Она шевельнулась. Я подняла голову, чтобы еще раз ее увидать. Понять, ощутить: Марина! Я – с ней! Мы – вместе, как встарь… После всего, что было! Она лежала на правом боку, волосы со щеки откинуты, глаз закрыт, и вокруг него – тень. Чуть вздрагивала дыханьем ноздря, равномерно. «Какой гордый рот…» Это была моя последняя мысль. В этом сне в то утро мы были счастливы вместе, как в детстве.

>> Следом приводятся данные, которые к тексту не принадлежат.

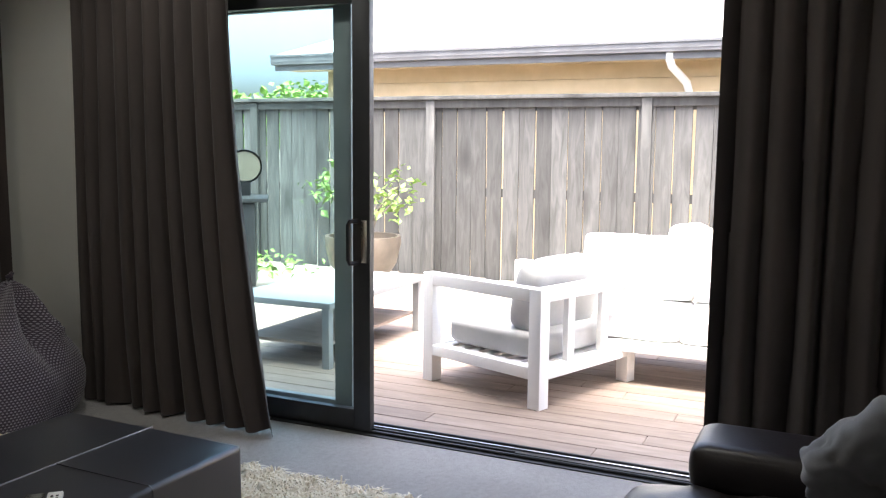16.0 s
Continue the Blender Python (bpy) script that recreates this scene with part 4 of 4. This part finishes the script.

Может быть, потому, что наш первый день был неразрывен вместе и перешел в ночь, а та в новый день, я не сразу и не знаю когда поняла, что Марина для встречи со мной вышла из своей жизни, что эта жизнь идет – и пойдет, как до меня, сколько она ни писала в письмах ко мне о необходимости встречи и жизни вместе, – пойдет врозь. Правда, мое зоркое зрение души Марины сразу же уловило в ней наставшие перемены, что-то, через что «не прейдеши». Но может быть, я тут приписала волнению и всегдашней застенчивости больше, чем было надо. И только через много времени поняла, что не только прошедшие врозь годы стоят между нами, хоть мы, казалось, и рассказали друг другу в первые ночи, в наши без малого двадцать девять и двадцать семь лет – «всё». Колдовство было, может быть, сильнее и проще: между нами стоял человек. И о нем Марина говорила мне мало и скупо, как бы оберегая тему от моего понимания, ревниво и гордо желая этого понимания избежать. С этим человеком она меня познакомила в той же пылью заросшей комнате (где были когда-то Сережа, Борис, Мандельштам, Соня Парнок), в комнате, над которой веял образ Маврикия Александровича. Мне навстречу из кресла встал, чинно, старик князь Волконский.